Sony acquires IPIX's intellectual property for $3.6 million
Bankruptcy proceedings offer a ripe opportunity for Sony just as it launches its own video analytics suite; IPIX’s gigapixel camera a tasty morsel; Steve Hunt provides an analysis of Sony’s future success and IPIX’s past failures
Last year, we quoted Clara Conti, the CEO of Reston, Virginia-based IPIX remarking on the growth of the video analytics business: “When I started, there were only two companies doing video analytics,” she said. “Now there are thirty companies doing this or at least claiming to do this.” Perhaps by now there are more than thirty, but IPIX is not one of them any longer. The company is now in bankruptcy court, and the vultures are circling to snatch up the remains. One of these scavengers is Sony, which SecurityInfoWatch reports has acquired IPIX’s core intellectual property at a price of $3.6 million. The portfolio includes IPIX’s gigapixel camera for situational awareness software — a good move for Sony which recently launched its own suite of video analytic technology with the DEPA product line.
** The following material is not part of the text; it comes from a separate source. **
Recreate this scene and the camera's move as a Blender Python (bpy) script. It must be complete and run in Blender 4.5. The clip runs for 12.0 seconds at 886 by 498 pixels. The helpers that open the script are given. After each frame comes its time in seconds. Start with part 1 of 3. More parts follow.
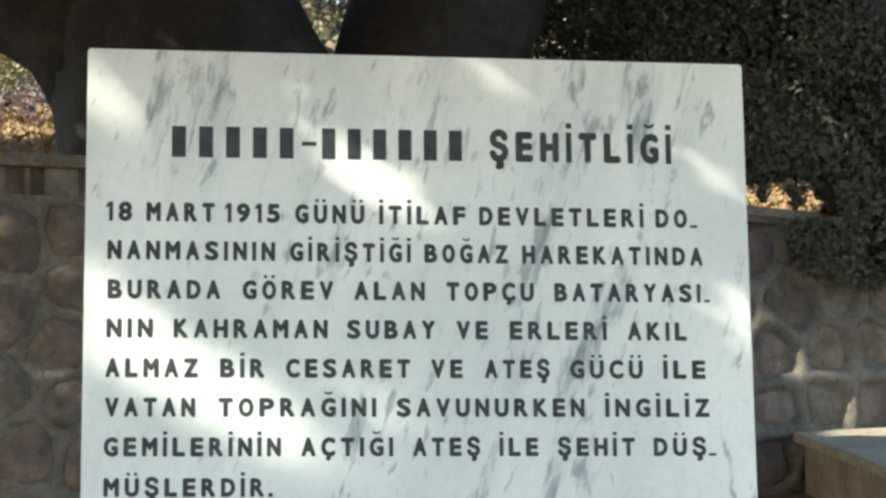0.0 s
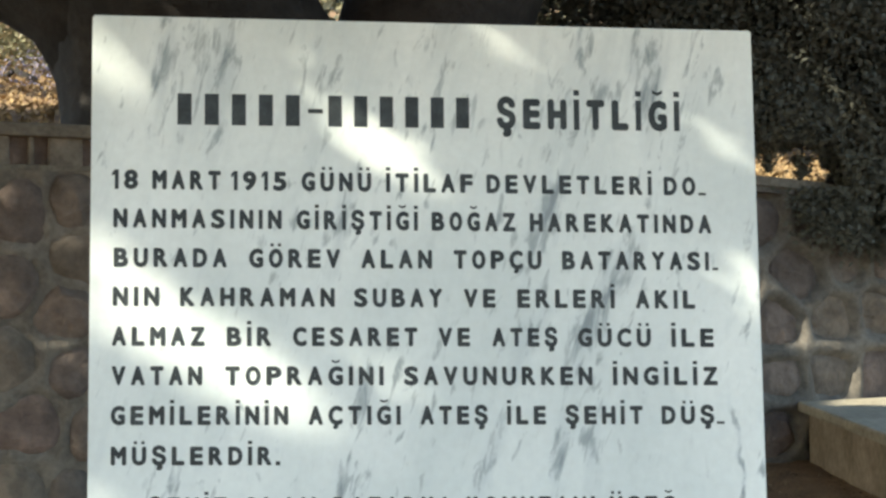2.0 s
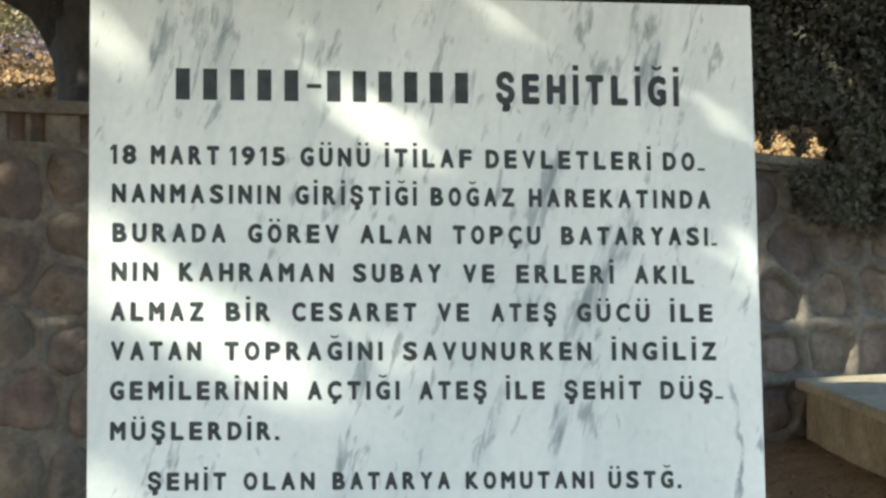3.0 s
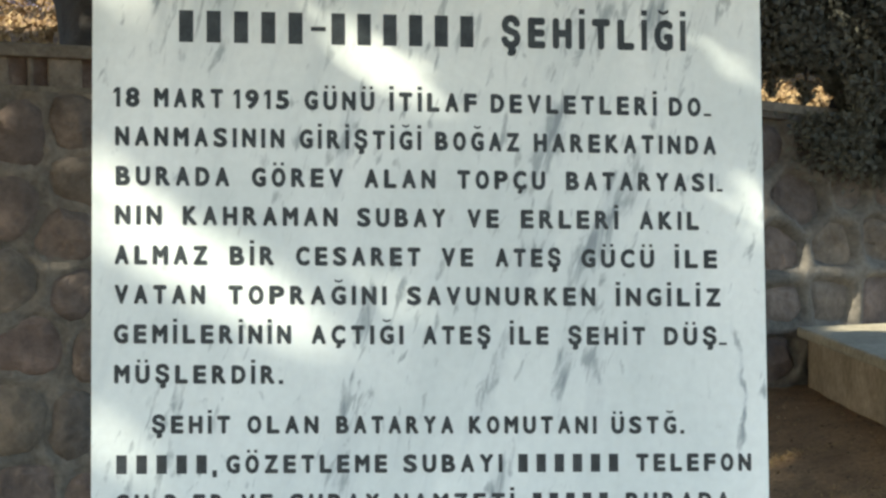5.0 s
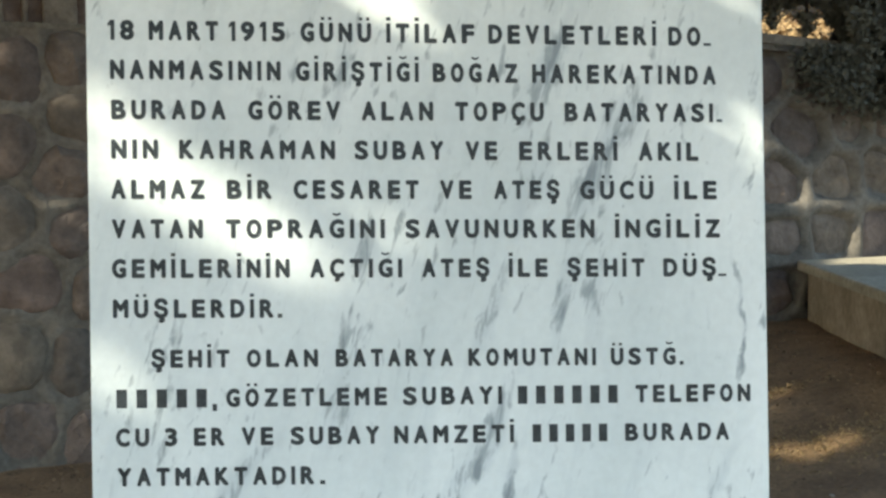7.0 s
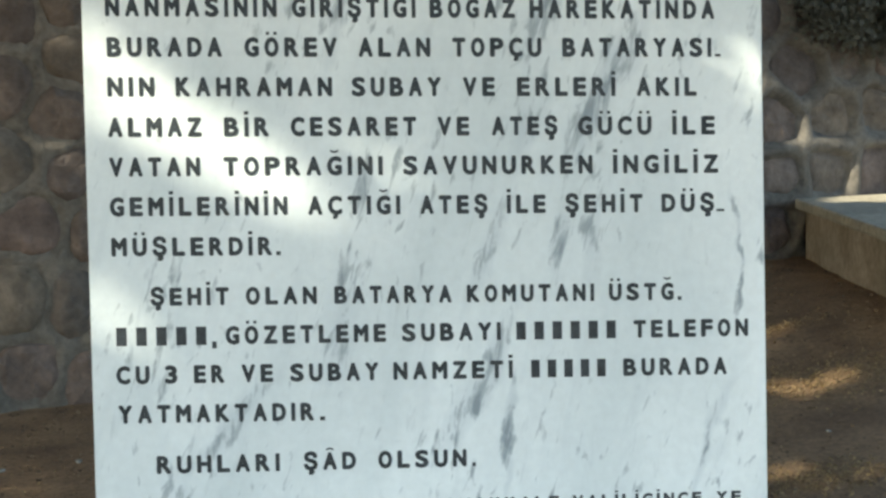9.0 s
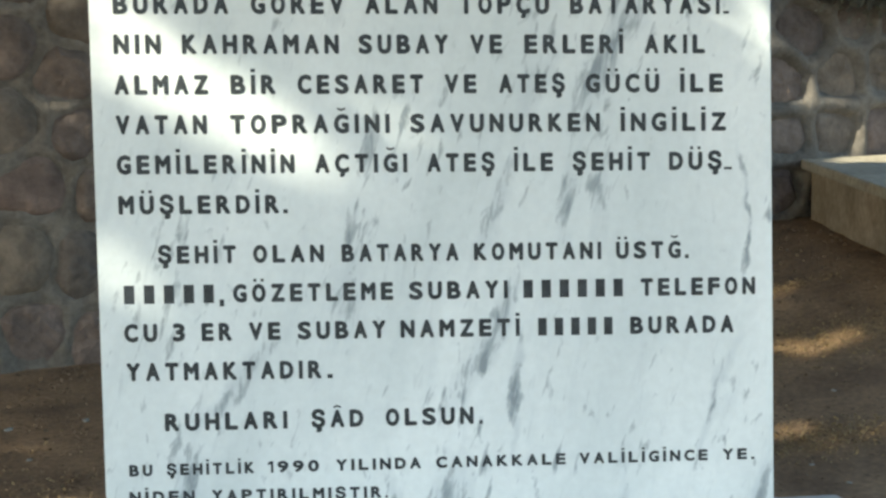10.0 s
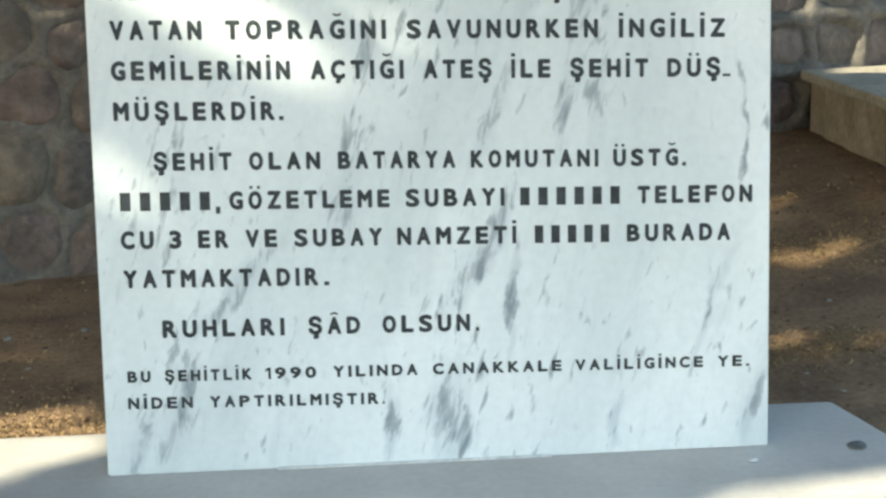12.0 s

Our good friend Steve Hunt of 4A International had this to say:
“The IPIX technology is going to be worth a thousands time more to Sony Corporation than it ever could have been to IPIX. Sony is a company made up of engineers, and they make their money not only from their own branded products, but the biggest part of their revenue comes from all of the Sony components that they sell that other people put in their products. So the IPIX technology could appear in a number of cameras, processor, TVs and high-end video equipment. It could go in a thousand places once you rip it apart for its parts.”
Why did IPIC go under? Hunt explains:
“They didn’t have the right partnerships, and they didn’t play the game right, such as playing nice with other video management systems. Their sales channel also didn’t work. You have to make your product available in a way that customers want to buy it, and they didn’t succeed in creating that successful sales channel.”